--- begin SUPPLIED DATA ---
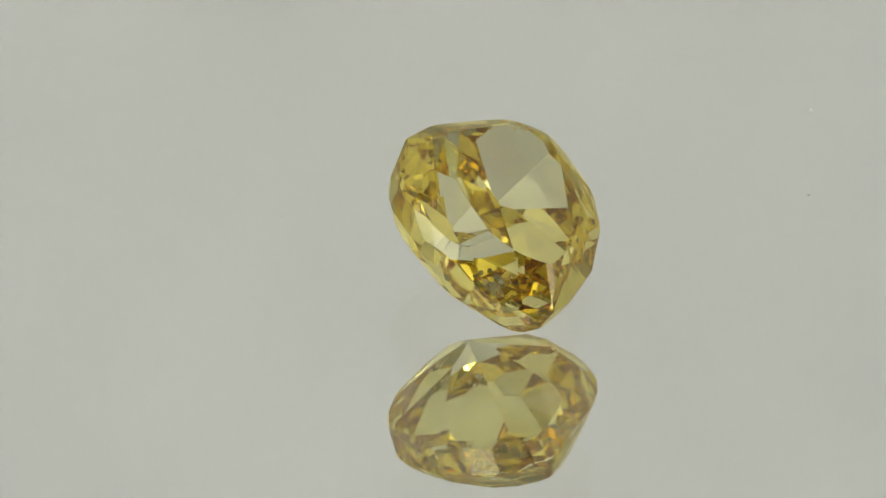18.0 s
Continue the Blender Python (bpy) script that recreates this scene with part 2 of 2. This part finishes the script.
# ---- dust on the mirror ----
def dust_speck(radius, angle, size, seed):
    rng = random.Random(seed)
    bm = bmesh.new()
    bmesh.ops.create_icosphere(bm, subdivisions=2, radius=1)
    ax, ay = rng.uniform(0.8, 1.3), rng.uniform(0.6, 1.0)
    for v in bm.verts:
        n = noise.noise(v.co * 1.7 + Vector((seed, 0, 0)))
        v.co = Vector((v.co.x * ax, v.co.y * ay, (v.co.z + 1) * 0.25)) * (1 + 0.45 * n) * size * MM
    low = min(v.co.z for v in bm.verts)
    for v in bm.verts:
        v.co.z -= low
    ob = mesh_object("dust_speck", bm, DUST)
    tagged(ob, "tiny pale grey dust speck on the mirror glass", "dust", "dust on the mirror")
    a = radians(angle)
    return ob, pose(radius * MM * math.cos(a), radius * MM * math.sin(a), 0, 0, 0, rng.uniform(0, 360))


SPECKS = [dust_speck(7.12, 47.6, 0.038, 1), dust_speck(10.93, 306.9, 0.042, 2)]

# ---- the mirror's turn: seconds and degrees, clockwise from above ----
TURN = ((0, 3.2), (1, 9.3), (2, 18.0), (3, 28.2), (6, 73.0), (7, 90.1), (8, 106.4), (9, 125.0), (10, 141.8), (11, 157.9), (12, 174.6), (13, 190.2), (14.5, 211.6), (17, 254.6), (18, 273.0), (19, 288.8), (20, 303.4), (21, 314.3), (22, 326.8), (23, 338.3), (24, 348.1), (25, 356.4), (25.5, 358.0), (26, 358.6), (28.5, 358.6), (29, 356.5), (29.5, 352.7), (30, 349.2), (31, 342.9), (32, 336.3))


def turn(t):
    """A smooth run through TURN."""
    i = max(k for k in range(len(TURN) - 1) if TURN[k][0] <= t)

    def slope(k):
        if k == 0 or k == len(TURN) - 1:
            a, b = (0, 1) if k == 0 else (-2, -1)
            return (TURN[b][1] - TURN[a][1]) / (TURN[b][0] - TURN[a][0])
        d0 = (TURN[k][1] - TURN[k - 1][1]) / (TURN[k][0] - TURN[k - 1][0])
        d1 = (TURN[k + 1][1] - TURN[k][1]) / (TURN[k + 1][0] - TURN[k][0])
        return 0 if d0 * d1 <= 0 else 2 * d0 * d1 / (d0 + d1)

    (t0, v0), (t1, v1) = TURN[i], TURN[i + 1]
    h = t1 - t0
    s = (t - t0) / h
    return (2 * s**3 - 3 * s**2 + 1) * v0 + (s**3 - 2 * s**2 + s) * h * slope(i) + (3 * s**2 - 2 * s**3) * v1 + (s**3 - s**2) * h * slope(i + 1)


def motions():
    steps = [k * 0.25 for k in range(129)]
    for thing, rest in [(mirror, pose(0, 0, 0)), (stone, STONE_REST), *SPECKS]:
        walk(thing, [(t, pose(0, 0, 0, 0, 0, -turn(t)) @ rest) for t in steps])


motions()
--- end SUPPLIED DATA ---
AIM: Reproduce the whole listing word for word, setting aside any pictures.

EXERCISE ANSWER:
18.0 s
Continue the Blender Python (bpy) script that recreates this scene with part 2 of 2. This part finishes the script.
# ---- dust on the mirror ----
def dust_speck(radius, angle, size, seed):
    rng = random.Random(seed)
    bm = bmesh.new()
    bmesh.ops.create_icosphere(bm, subdivisions=2, radius=1)
    ax, ay = rng.uniform(0.8, 1.3), rng.uniform(0.6, 1.0)
    for v in bm.verts:
        n = noise.noise(v.co * 1.7 + Vector((seed, 0, 0)))
        v.co = Vector((v.co.x * ax, v.co.y * ay, (v.co.z + 1) * 0.25)) * (1 + 0.45 * n) * size * MM
    low = min(v.co.z for v in bm.verts)
    for v in bm.verts:
        v.co.z -= low
    ob = mesh_object("dust_speck", bm, DUST)
    tagged(ob, "tiny pale grey dust speck on the mirror glass", "dust", "dust on the mirror")
    a = radians(angle)
    return ob, pose(radius * MM * math.cos(a), radius * MM * math.sin(a), 0, 0, 0, rng.uniform(0, 360))


SPECKS = [dust_speck(7.12, 47.6, 0.038, 1), dust_speck(10.93, 306.9, 0.042, 2)]

# ---- the mirror's turn: seconds and degrees, clockwise from above ----
TURN = ((0, 3.2), (1, 9.3), (2, 18.0), (3, 28.2), (6, 73.0), (7, 90.1), (8, 106.4), (9, 125.0), (10, 141.8), (11, 157.9), (12, 174.6), (13, 190.2), (14.5, 211.6), (17, 254.6), (18, 273.0), (19, 288.8), (20, 303.4), (21, 314.3), (22, 326.8), (23, 338.3), (24, 348.1), (25, 356.4), (25.5, 358.0), (26, 358.6), (28.5, 358.6), (29, 356.5), (29.5, 352.7), (30, 349.2), (31, 342.9), (32, 336.3))


def turn(t):
    """A smooth run through TURN."""
    i = max(k for k in range(len(TURN) - 1) if TURN[k][0] <= t)

    def slope(k):
        if k == 0 or k == len(TURN) - 1:
            a, b = (0, 1) if k == 0 else (-2, -1)
            return (TURN[b][1] - TURN[a][1]) / (TURN[b][0] - TURN[a][0])
        d0 = (TURN[k][1] - TURN[k - 1][1]) / (TURN[k][0] - TURN[k - 1][0])
        d1 = (TURN[k + 1][1] - TURN[k][1]) / (TURN[k + 1][0] - TURN[k][0])
        return 0 if d0 * d1 <= 0 else 2 * d0 * d1 / (d0 + d1)

    (t0, v0), (t1, v1) = TURN[i], TURN[i + 1]
    h = t1 - t0
    s = (t - t0) / h
    return (2 * s**3 - 3 * s**2 + 1) * v0 + (s**3 - 2 * s**2 + s) * h * slope(i) + (3 * s**2 - 2 * s**3) * v1 + (s**3 - s**2) * h * slope(i + 1)


def motions():
    steps = [k * 0.25 for k in range(129)]
    for thing, rest in [(mirror, pose(0, 0, 0)), (stone, STONE_REST), *SPECKS]:
        walk(thing, [(t, pose(0, 0, 0, 0, 0, -turn(t)) @ rest) for t in steps])


motions()